Hooks liked the foot, plus he appreciated the sponsorship, since he
did not have insurance to pay for prostheses. "It had been sort of
like car payments--I was paying about $300 a month or so for my
prosthesis," he recalled.
While serving as a patient model for Ohio Willow Wood at a trade
show, Hooks met Carl Caspers, CPO, CEO of TEC Interface Systems,
Waite Park, Minnesota. Caspers, also an amputee, invited Hooks to
Minnesota, where he fitted him with the new TEC VASS (Vacuum
Assisted Socket System)".
Gary was excited about the new system. "It's pretty close to
getting your original leg back," Gary declares. "It's GOOD!"

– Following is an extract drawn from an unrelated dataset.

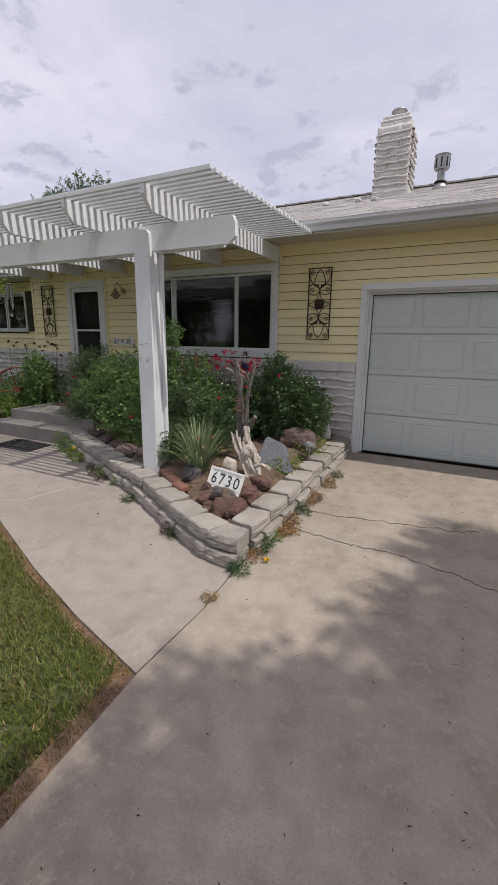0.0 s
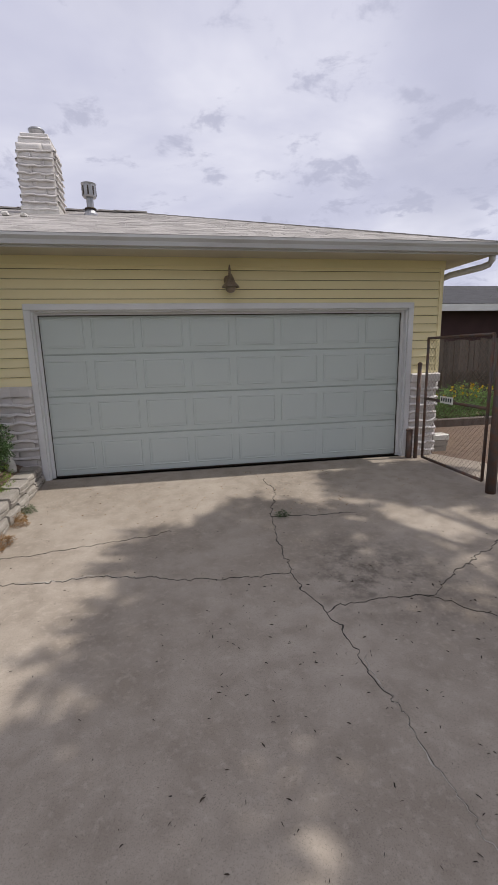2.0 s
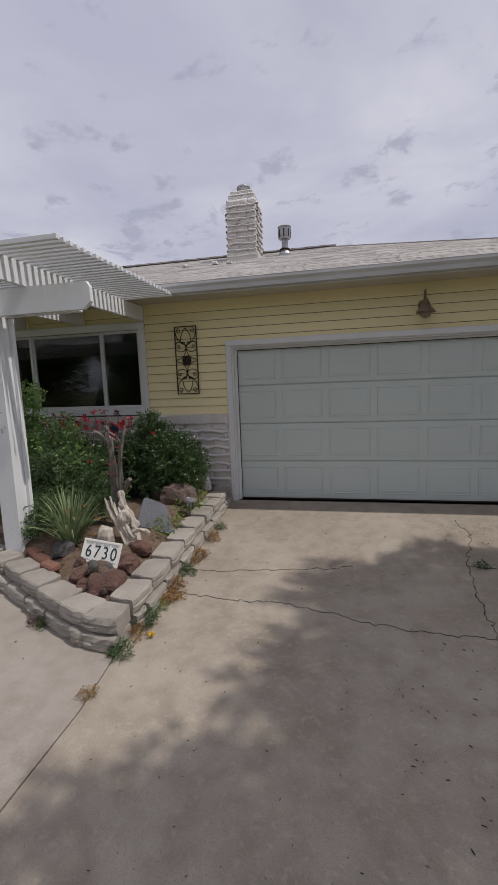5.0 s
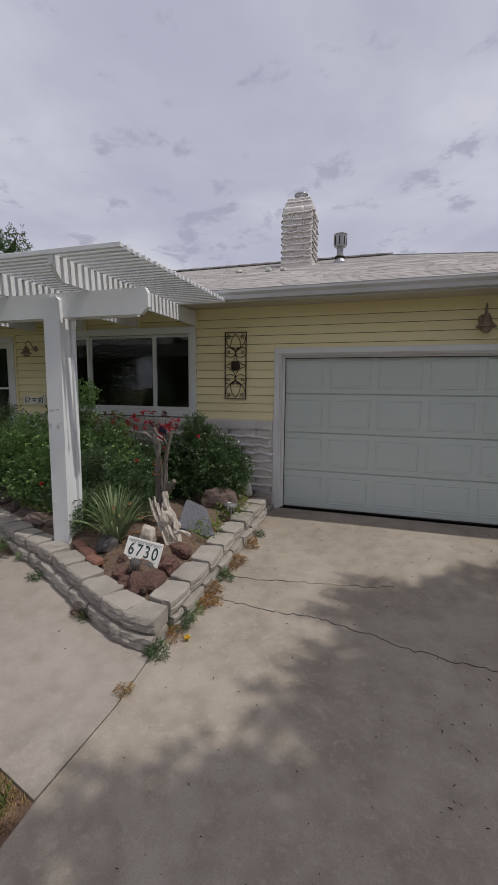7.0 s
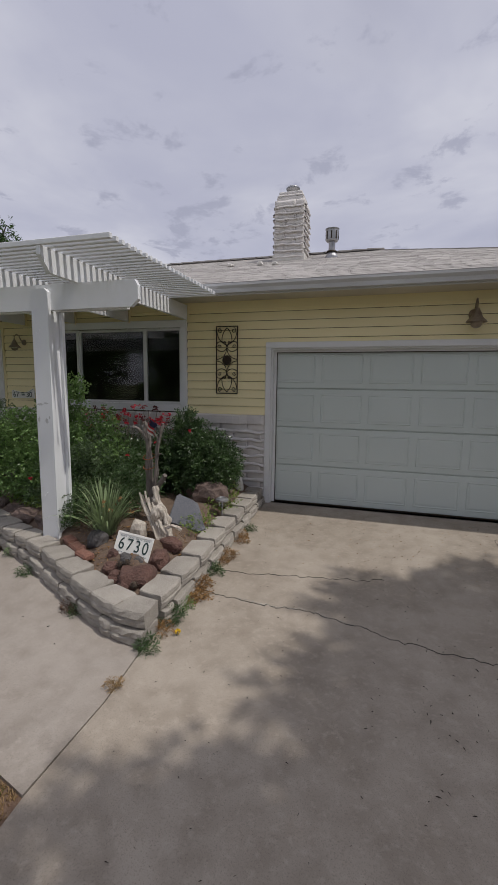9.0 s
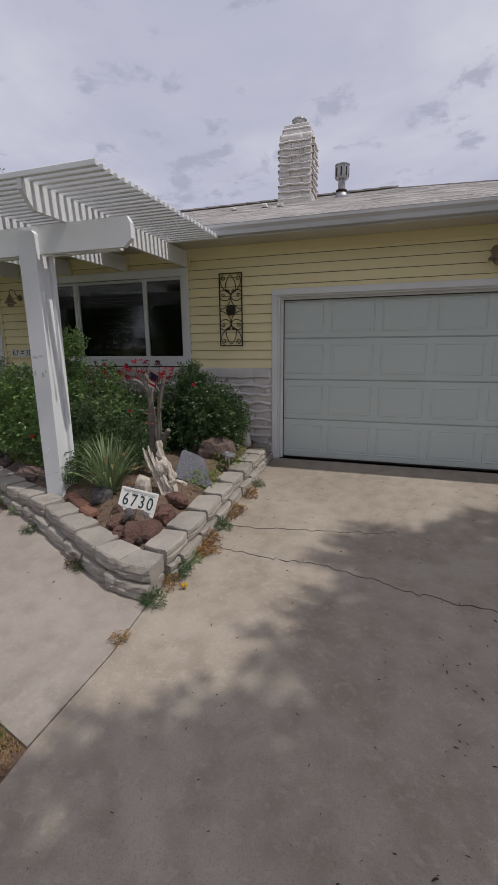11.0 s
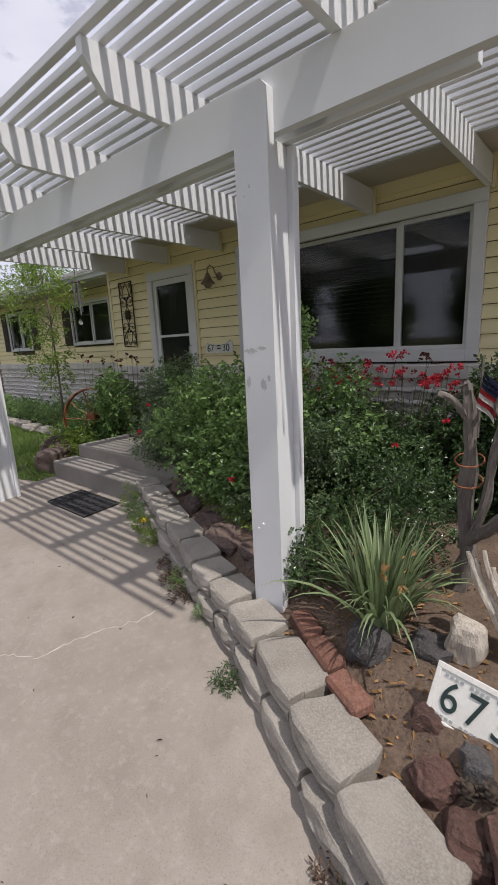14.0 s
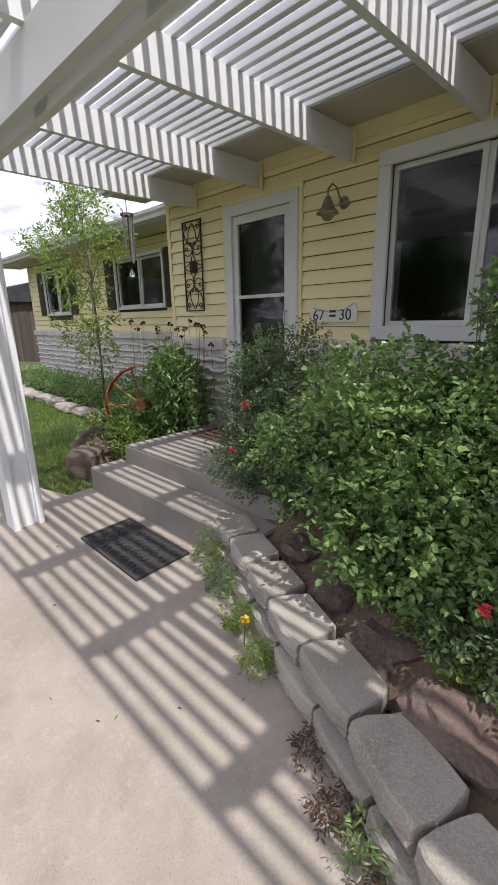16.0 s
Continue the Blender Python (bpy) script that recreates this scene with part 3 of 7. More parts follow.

In fact, Gary was so enthusiastic that in February 2000, he sold
his thriving barbecue restaurant to go to work for TEC. It took
about three months to persuade Caspers and TEC to hire him, he
remembered with a chuckle. "I had played wheelchair sports in the
70s and had played amputee golf, so I knew a huge number of
amputees. But I would only see them at golf tournaments and other
events. I thought if I could just go to work for this company, it
would be a lot faster way to get the word out to them."
He feels that the company's recent acquisition by Otto Bock is a
positive move, since Otto Bock has strong resources for research
and marketing to help Caspers develop more of his innovative
ideas.
Gary has lived in Florida for the last 18 years. Born in
Pennsylvania, he moved with his parents to North Carolina when he
was only six months old. Later, he bought his boyhood home from his
parents when they retired and moved to Florida in 1974. About ten
years later, Gary too came to the Sunshine State. He and his wife
have been married for 17 years and have a 15-year old son. As to
athletic goals for the future, Gary hopes to qualify for some of
the PGA senior events. Being an amputee is no hindrance, he feels.
With the TEC VASS system, "It's like getting your life back," he
says. "From the time I put the leg on in the morning until I take
it off at night, I'm not even aware of being an amputee."